Tuesday, August 5, 2008

The Stray Cat Strut

Several weeks ago, as I lay on the radiation table getting my radiation treatment, the radio station that was playing over the loudspeakers played the song "Stray Cat Strut". It was a song that just happened to fit my mood that day.

Every time I do radiation, I would visualize different ways that the cancer cells were dying and going away. Sometimes, I thought of it like a nuclear blast (sorta like that nightmare Sarah Connor had in those Terminator movies), knocking down the cancer cells in their path. Sometimes, the radiation was like a commando walking around corners and blasting each cell. Sometimes, it was a healing light, cleaning up the whole dang mess. Sometimes, with a slower song, I imagined sauntering along and sweeping away the cancer. (It's interesting, I think, that I used a war image at first . . . that mellowed as the treatments continued. Hmm, what does that say? I think perhaps that there were so many cells to be destroyed at first, and then it was finding and cleaning up the last stragglers, which required a subtler method.)
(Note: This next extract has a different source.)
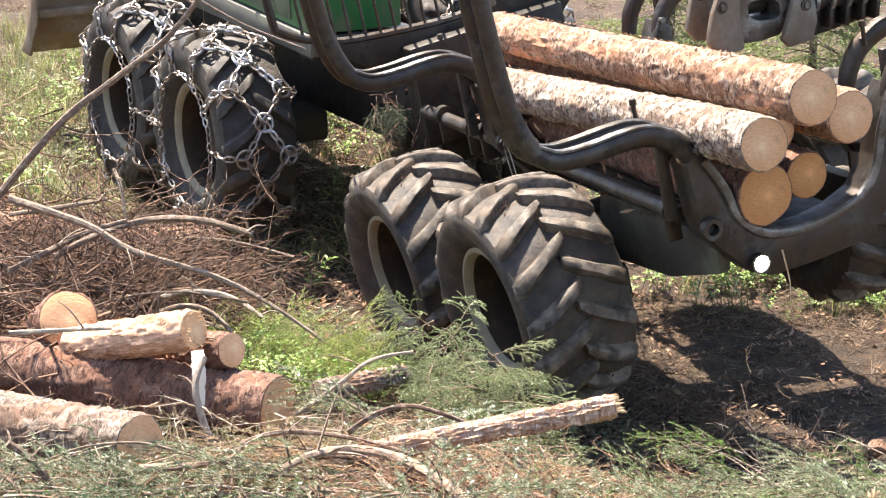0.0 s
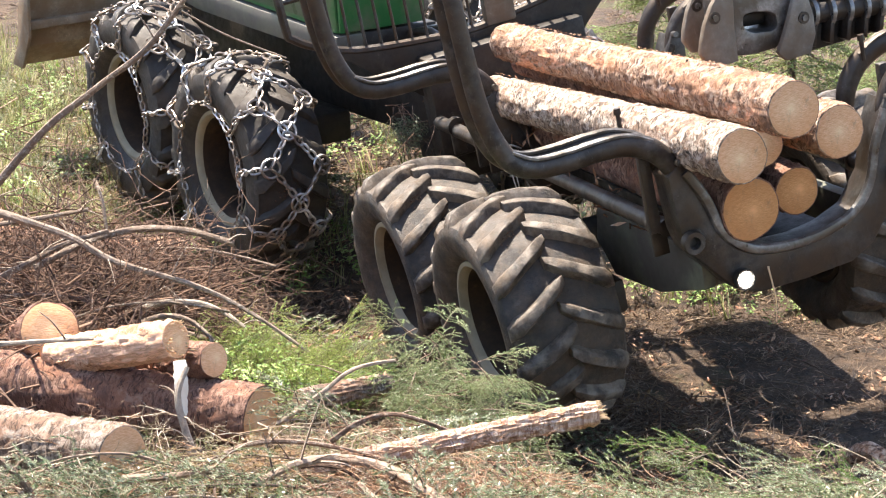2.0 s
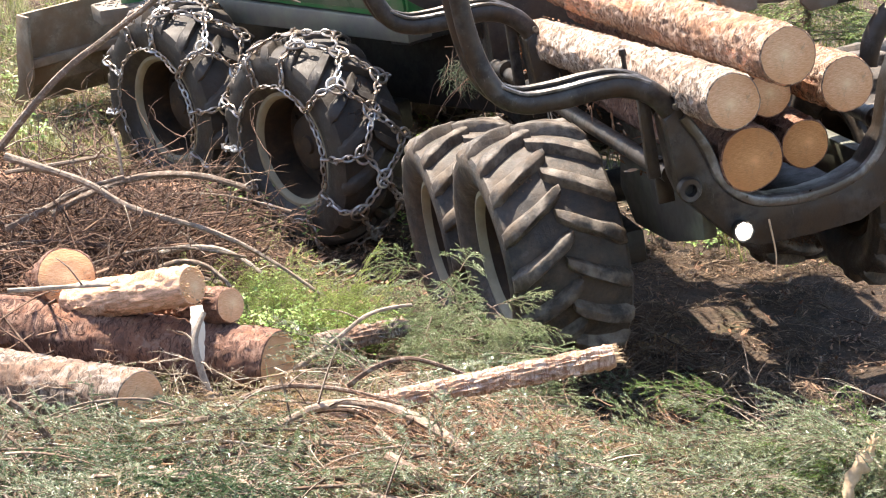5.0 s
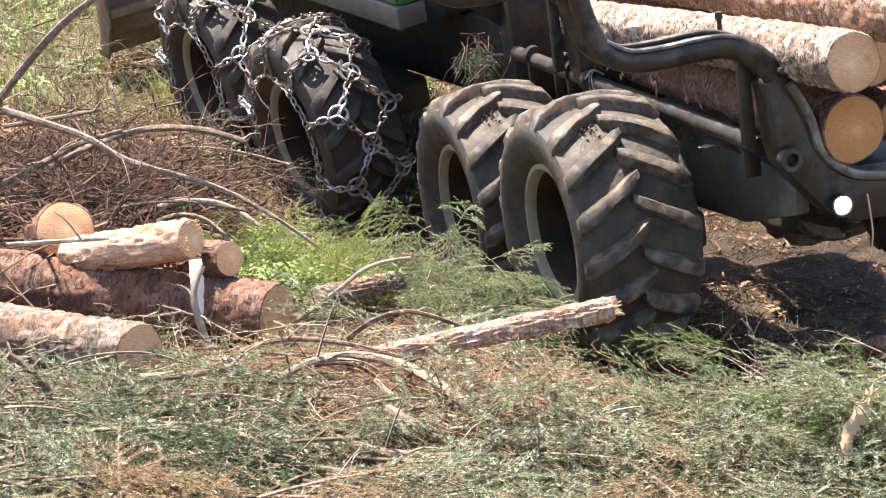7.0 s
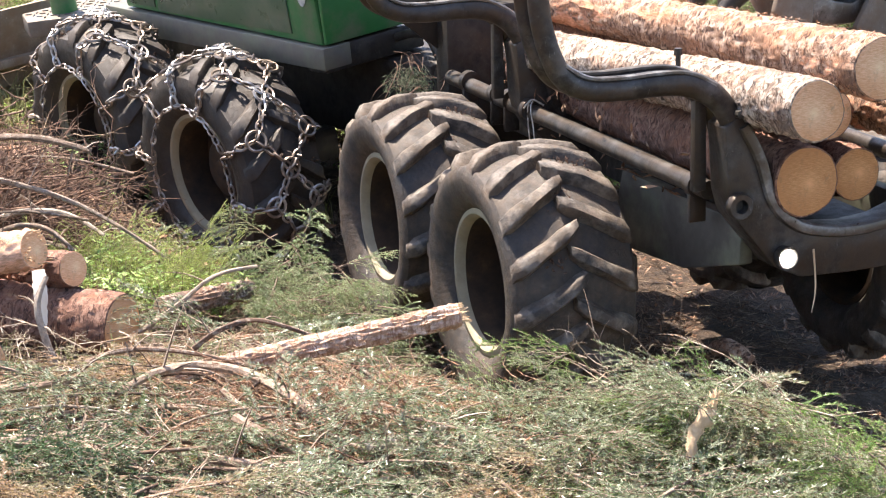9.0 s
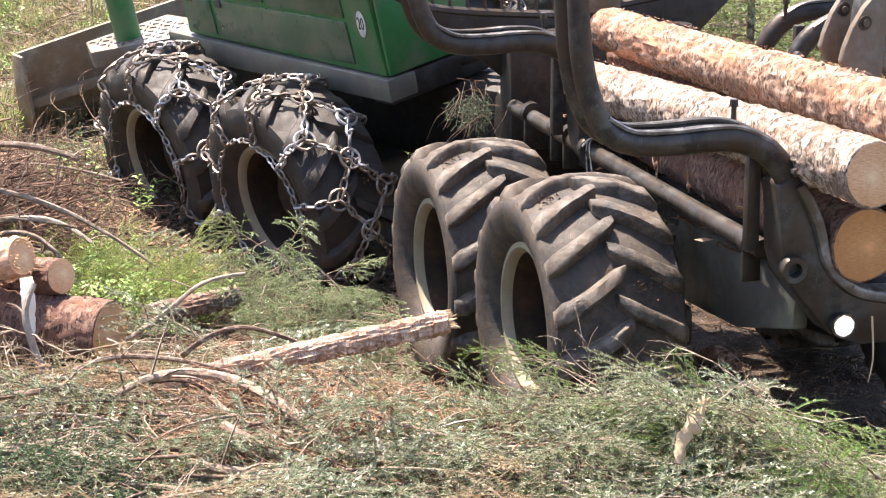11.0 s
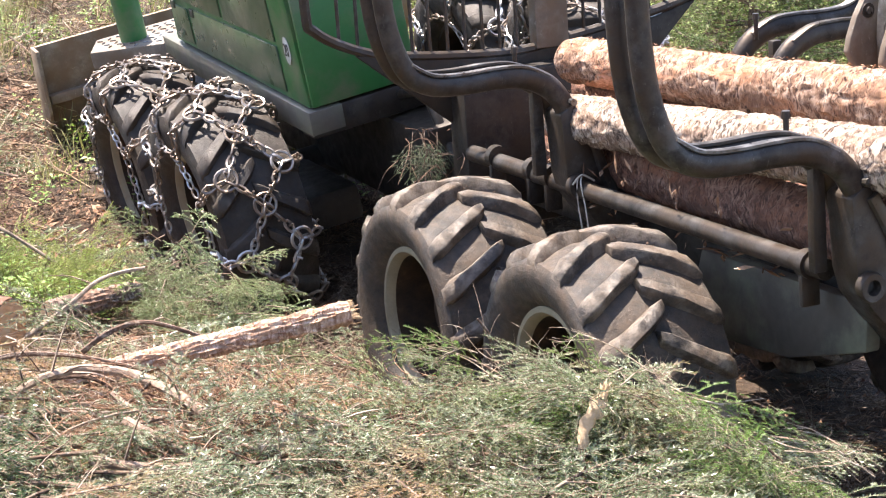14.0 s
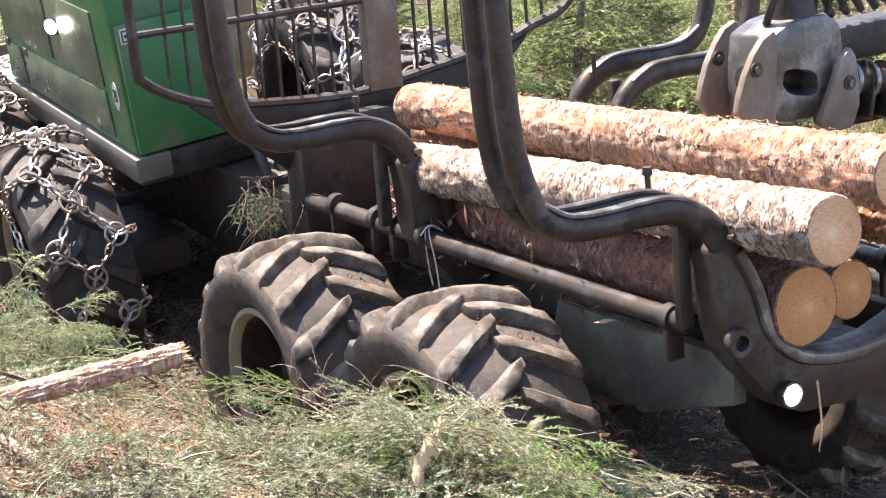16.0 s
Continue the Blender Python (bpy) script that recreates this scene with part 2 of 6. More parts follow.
NEEDLE_FRESH = leaf("fresh_spruce_tips", (0.10, 0.19, 0.045), (0.17, 0.28, 0.07), (0.27, 0.38, 0.12), 0.45)
BILBERRY = leaf("bright_leaves", (0.13, 0.24, 0.045), (0.23, 0.36, 0.085), (0.38, 0.48, 0.17), 0.45)
SEEDLING = leaf("yellow_green_needles", (0.20, 0.28, 0.06), (0.34, 0.42, 0.11), (0.52, 0.56, 0.20), 0.5)
NEEDLE_DRY = leaf("dry_brown_needles", (0.16, 0.085, 0.04), (0.33, 0.20, 0.10), (0.55, 0.40, 0.24), 0.6)
GRASS = leaf("pale_grass", (0.10, 0.13, 0.035), (0.22, 0.23, 0.08), (0.40, 0.36, 0.18), 0.6)
TWIG = twig_mat("brown_twigs", (0.075, 0.045, 0.03), (0.17, 0.105, 0.07), (0.30, 0.22, 0.16))
TWIG_RED = twig_mat("reddish_twigs", (0.045, 0.022, 0.014), (0.115, 0.058, 0.034), (0.22, 0.125, 0.08), (0.3, 0.2, 0.14))
TWIG_GREY = twig_mat("grey_brown_branches", (0.15, 0.10, 0.07), (0.28, 0.21, 0.155), (0.46, 0.38, 0.30))
LITTER = twig_mat("needle_litter", (0.075, 0.043, 0.025), (0.19, 0.118, 0.07), (0.37, 0.265, 0.175), (0.36, 0.29, 0.22))
LITTER_RED = twig_mat("bark_chips", (0.13, 0.055, 0.028), (0.28, 0.135, 0.068), (0.50, 0.30, 0.18))
HOSE = steel("black_hose", (0.012, 0.012, 0.012), (0.03, 0.03, 0.03), (0.03, 0.025, 0.02), 0.05, 0.45, 0.0)
TWIG_PALE = twig_mat("pale_dry_twigs", (0.25, 0.17, 0.11), (0.43, 0.33, 0.23), (0.62, 0.53, 0.42))
TWIG_ROSY = twig_mat("red_brown_branches", (0.15, 0.09, 0.06), (0.29, 0.195, 0.135), (0.48, 0.37, 0.28))
ROPE = twig_mat("pale_rope", (0.5, 0.46, 0.38), (0.6, 0.56, 0.47), (0.68, 0.64, 0.55))


def glowing(name, strength):
    m = Mat(name, 0.3)
    m.b.inputs["Emission Color"].default_value = (1, 0.98, 0.95, 1)
    m.b.inputs["Emission Strength"].default_value = strength
    return m.m


# lens of the wagon lamp; also glows for the sun glint on the tractor
LAMP_GLINT_GLOW = glowing("lit_lamp_and_glint", 60.0)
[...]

(Or maybe I'm just full of s#$t!)

But the day I heard Stray Cat Strut, I imagined myself dancing along, either doing a hip bump on each cancer cell and knocking it down and out of my system. Or, it was like Willie Wonka (Gene Wilder in the original) when they went into the Candy Room and he would do this skipping dance step and kick those large balloon candy-fruit things. I was kicking the cancer cells out of my way.

I've decided that I liked that image a lot and so when I remember and I'm laying in bed (trying to get back to sleep usually), I turn the song on in my head and imagine dancing through all the bones that had those bb-sized tumors and hip-bumping or skip-kicking them out of my system.

Now, I've decided that I'm going to design an abstract mandala and color it. It will be called The Stray Cat Strut. I will post a picture when I'm done!

1 comment:

Wendy S. Harpham, MD said...

This imagery is great! Looking forward to seeing how the picture you put in a future post compares to what you painted in my mind.